Экономика, основанная на принудительном труде, была невозможна без сильного государства. Аграрное развитие требовало освоения огромных просторов, которые нужно было защищать. В этом плане вновь напрашиваются параллели между историей крепостничества в России и историей рабства в Америке. Робин Блэкборн отмечает, что Голландия уступила Англии и Франции, поскольку не обладала достаточными средствами для поддержания империи, основанной на рабском труде. «И в отличие от Нидерландов, Британия и Франция были способны мобилизовать и направить значительные силы для защиты своих колониальных завоеваний в Новом Свете» [319]. Наконец, необходимо было контролировать торговые пути, по которым продукция рабовладельческих плантаций поступала на мировые рынки. В противном случае она просто обесценивалась. Португалия, обладавшая обширной колониальной империей, но не имевшая сильного флота, сама превратилась в полуколонию Англии. Поддержание плантационной экономики требовало постоянного применения «военной и особенно военно-морской силы» [320].

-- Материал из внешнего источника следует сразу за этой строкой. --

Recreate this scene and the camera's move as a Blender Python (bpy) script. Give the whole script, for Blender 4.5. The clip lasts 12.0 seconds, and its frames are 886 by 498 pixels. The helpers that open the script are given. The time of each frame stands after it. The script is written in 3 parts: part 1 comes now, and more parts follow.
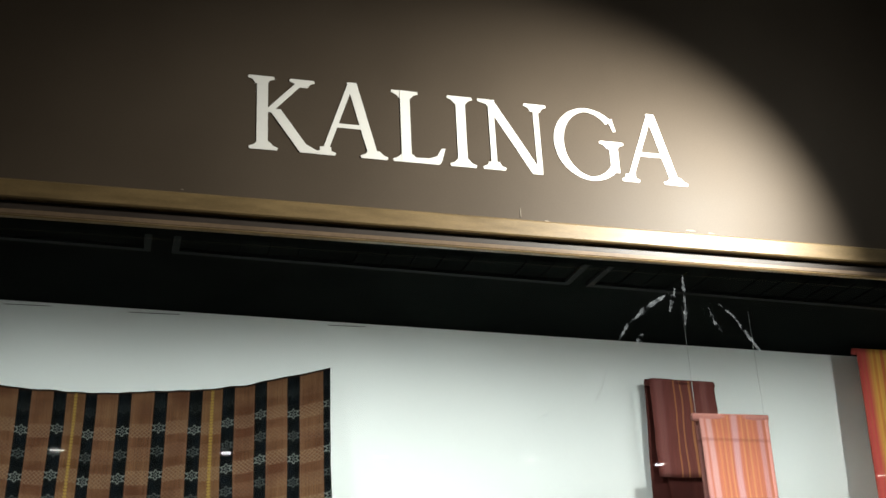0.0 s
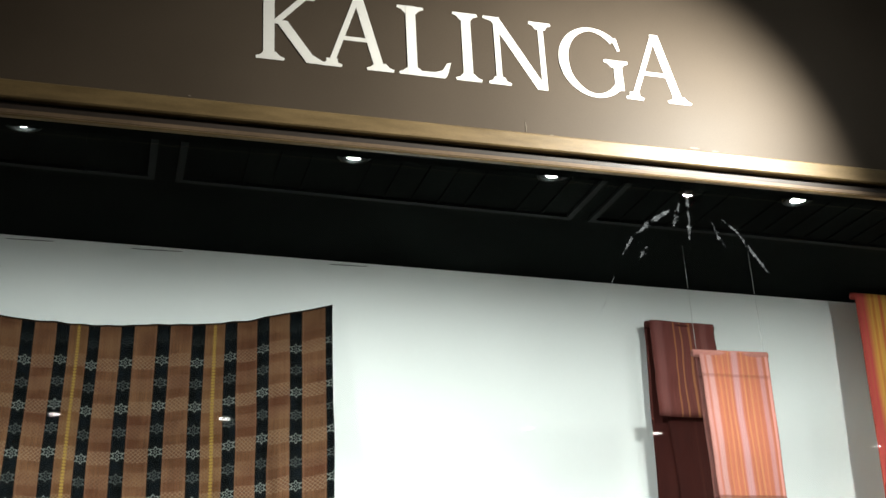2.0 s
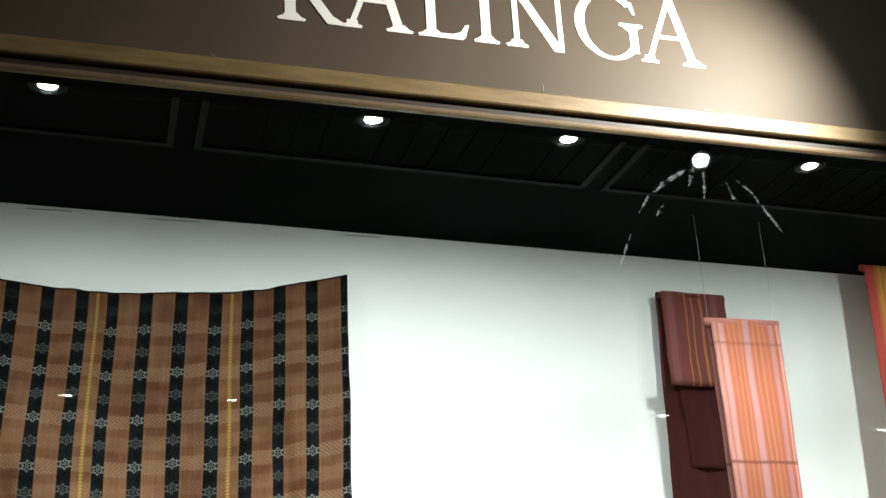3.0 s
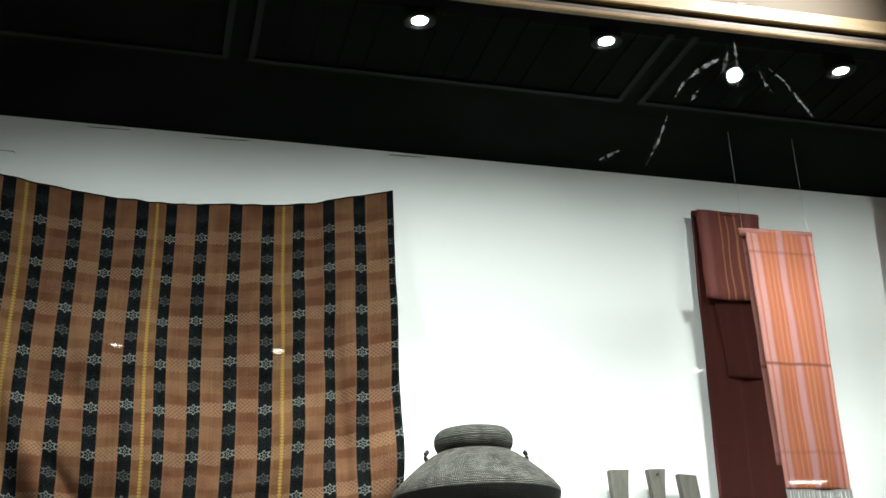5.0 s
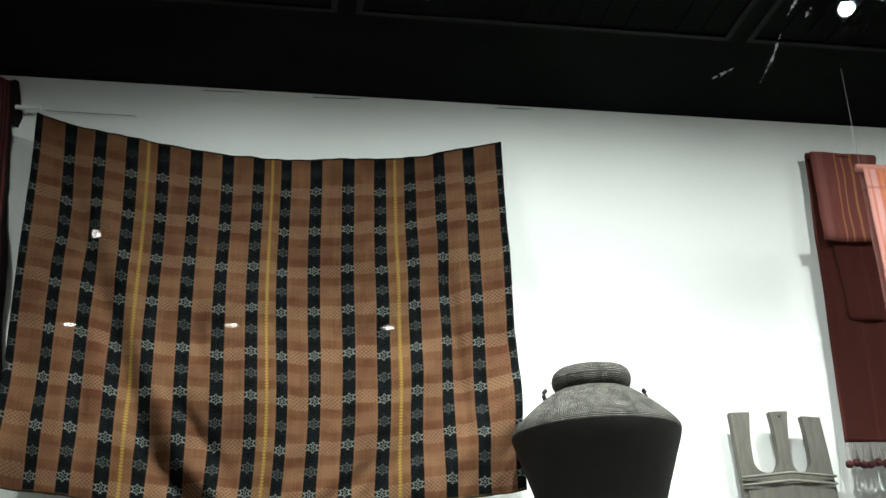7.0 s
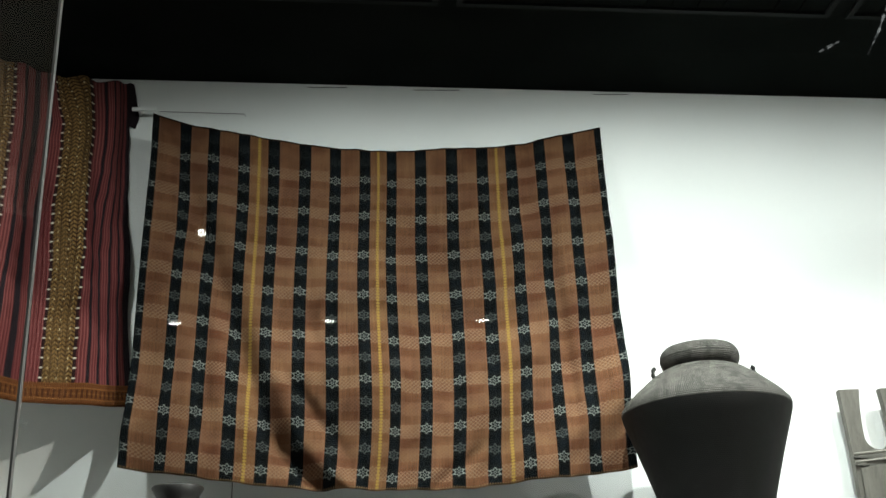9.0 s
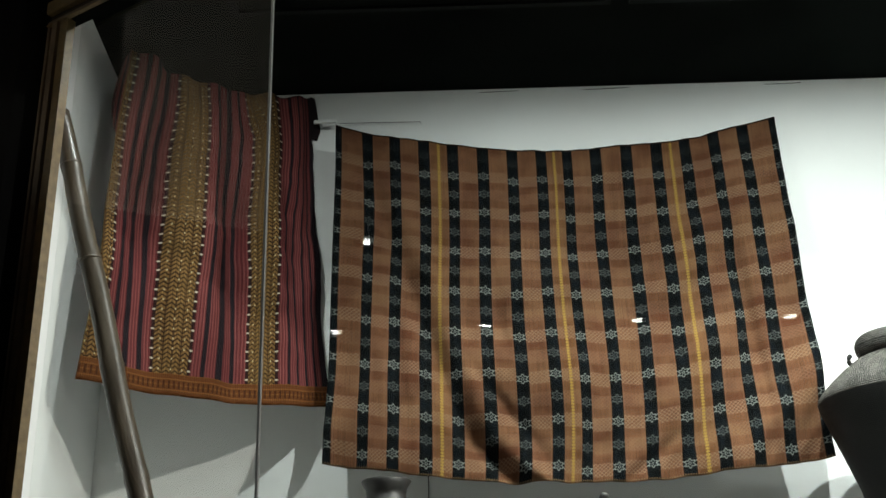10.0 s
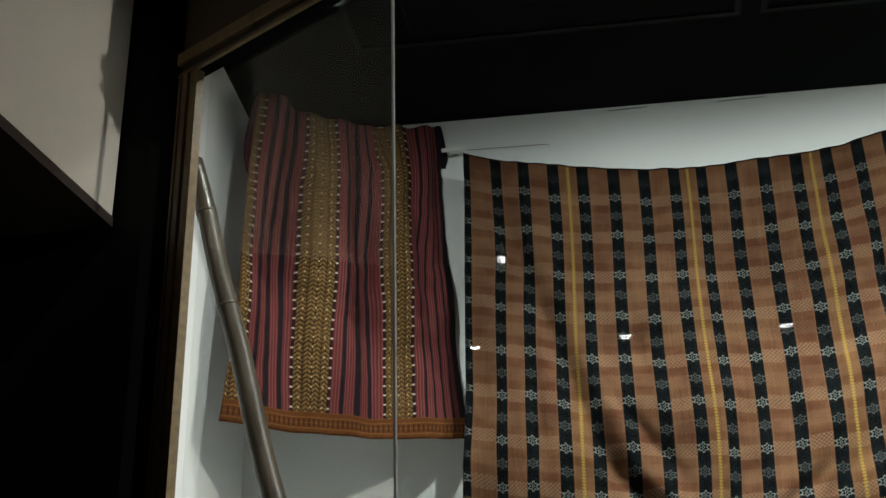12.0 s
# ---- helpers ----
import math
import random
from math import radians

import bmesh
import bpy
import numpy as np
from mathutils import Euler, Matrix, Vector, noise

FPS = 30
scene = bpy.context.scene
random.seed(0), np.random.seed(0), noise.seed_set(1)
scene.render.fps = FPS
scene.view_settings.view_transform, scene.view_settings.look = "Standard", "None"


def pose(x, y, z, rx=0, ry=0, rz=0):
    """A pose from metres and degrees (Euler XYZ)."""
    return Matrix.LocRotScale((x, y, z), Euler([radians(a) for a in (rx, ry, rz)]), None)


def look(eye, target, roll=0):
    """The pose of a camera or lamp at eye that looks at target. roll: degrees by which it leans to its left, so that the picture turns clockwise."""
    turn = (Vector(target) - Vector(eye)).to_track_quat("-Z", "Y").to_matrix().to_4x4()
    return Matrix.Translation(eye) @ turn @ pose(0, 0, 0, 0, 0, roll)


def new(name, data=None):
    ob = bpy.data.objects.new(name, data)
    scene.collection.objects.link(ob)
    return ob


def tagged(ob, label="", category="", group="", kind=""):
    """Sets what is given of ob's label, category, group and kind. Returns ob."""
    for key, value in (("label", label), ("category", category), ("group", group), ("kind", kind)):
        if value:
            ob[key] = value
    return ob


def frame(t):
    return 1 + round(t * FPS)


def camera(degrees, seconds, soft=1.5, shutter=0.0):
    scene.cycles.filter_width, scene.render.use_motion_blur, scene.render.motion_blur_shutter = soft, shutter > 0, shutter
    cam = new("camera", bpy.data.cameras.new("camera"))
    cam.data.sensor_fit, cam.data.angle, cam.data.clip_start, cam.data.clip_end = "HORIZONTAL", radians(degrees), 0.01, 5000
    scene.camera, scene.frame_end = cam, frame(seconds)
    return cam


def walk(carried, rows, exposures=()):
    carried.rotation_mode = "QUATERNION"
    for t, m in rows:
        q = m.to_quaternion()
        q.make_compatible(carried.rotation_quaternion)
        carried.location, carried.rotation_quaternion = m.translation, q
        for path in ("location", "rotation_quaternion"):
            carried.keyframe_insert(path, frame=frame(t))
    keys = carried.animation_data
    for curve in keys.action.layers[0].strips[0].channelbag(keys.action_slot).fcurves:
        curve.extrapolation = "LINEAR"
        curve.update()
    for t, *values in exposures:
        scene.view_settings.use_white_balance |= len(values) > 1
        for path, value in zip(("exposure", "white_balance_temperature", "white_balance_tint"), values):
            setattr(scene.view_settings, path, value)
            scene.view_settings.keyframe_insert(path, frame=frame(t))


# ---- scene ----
cam = camera(43.6, 12.0)
PATH = [
    (0, (0.006, -2.009, 1.67), (0.552, -0.241, 2.429), -2.9),
    (0.5, (0.007, -2.006, 1.666), (0.557, -0.239, 2.424), -2.9),
    (1, (0.004, -1.987, 1.64), (0.556, -0.219, 2.395), -2.9),
    (1.5, (0.0, -1.961, 1.576), (0.555, -0.193, 2.328), -2.9),
    (2, (-0.012, -1.946, 1.508), (0.547, -0.178, 2.257), -3.0),
    (2.5, (-0.026, -1.941, 1.443), (0.53, -0.172, 2.191), -2.9),
    (2.7, (-0.039, -1.94, 1.436), (0.52, -0.17, 2.181), -3.0),
    (4.3, (-0.071, -1.926, 1.28), (0.453, -0.139, 2.011), -3.1),
    (4.5, (-0.085, -1.932, 1.238), (0.434, -0.147, 1.974), -2.8),
    (5, (-0.101, -1.957, 1.154), (0.398, -0.163, 1.885), -2.8),
    (5.5, (-0.114, -1.941, 1.091), (0.34, -0.136, 1.823), -2.7),
    (6, (-0.119, -1.902, 1.068), (0.275, -0.084, 1.802), -2.6),
    (6.5, (-0.13, -1.911, 1.024), (0.219, -0.086, 1.762), -2.6),
    (7, (-0.132, -1.917, 1.003), (0.189, -0.086, 1.74), -2.6),
    (7.2, (-0.14, -1.922, 0.983), (0.177, -0.091, 1.722), -2.6),
    (9, (-0.211, -1.958, 0.939), (-0.035, -0.109, 1.683), -2.4),
    (9.5, (-0.286, -1.977, 0.916), (-0.186, -0.125, 1.666), -2.2),
    (10, (-0.378, -2.002, 0.891), (-0.43, -0.156, 1.658), -1.9),
    (10.5, (-0.396, -2.022, 0.908), (-0.591, -0.186, 1.677), -1.6),
    (11, (-0.386, -2.046, 0.911), (-0.662, -0.22, 1.68), -1.3),
    (11.5, (-0.38, -2.028, 0.935), (-0.671, -0.204, 1.702), -1.4),
    (12, (-0.359, -2.001, 0.977), (-0.657, -0.182, 1.753), -1.4),
]
EXPOSURE = [(0, 0.08), (2, 0.1), (2.7, 0.2), (4.4, 0.27), (5.0, 0.02), (7.2, 0.02), (9, 0.08), (10, 0.12), (11, 0.0), (12, 0.0)]
walk(cam, [(t, look(eye, target, roll)) for t, eye, target, roll in PATH], EXPOSURE)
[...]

Русское государство развивалось по той же логике, что и колониальные империи, создававшиеся Англией и Францией. Принципиальное различие состояло вовсе не в том, что российская экспансия XVII-XVIII веков была преимущественно сухопутной. Борьба за морские пути оставалась одной из главных задач русского государства на протяжении XVI-XVIII и отчасти даже XIX столетия. Гораздо более важное отличие состояло в том, что Россия, с одной стороны, отстояв свою самостоятельность в годы Смуты, развивалась как независимое государство, а с другой – являлась частью периферии. Эта периферийная империя обладала достаточной мощью, чтобы своими силами, на собственной территории решать те же вопросы, которые Англия и Франция решали в колониях. Россия являлась империей и объектом колонизации в одно и то же время.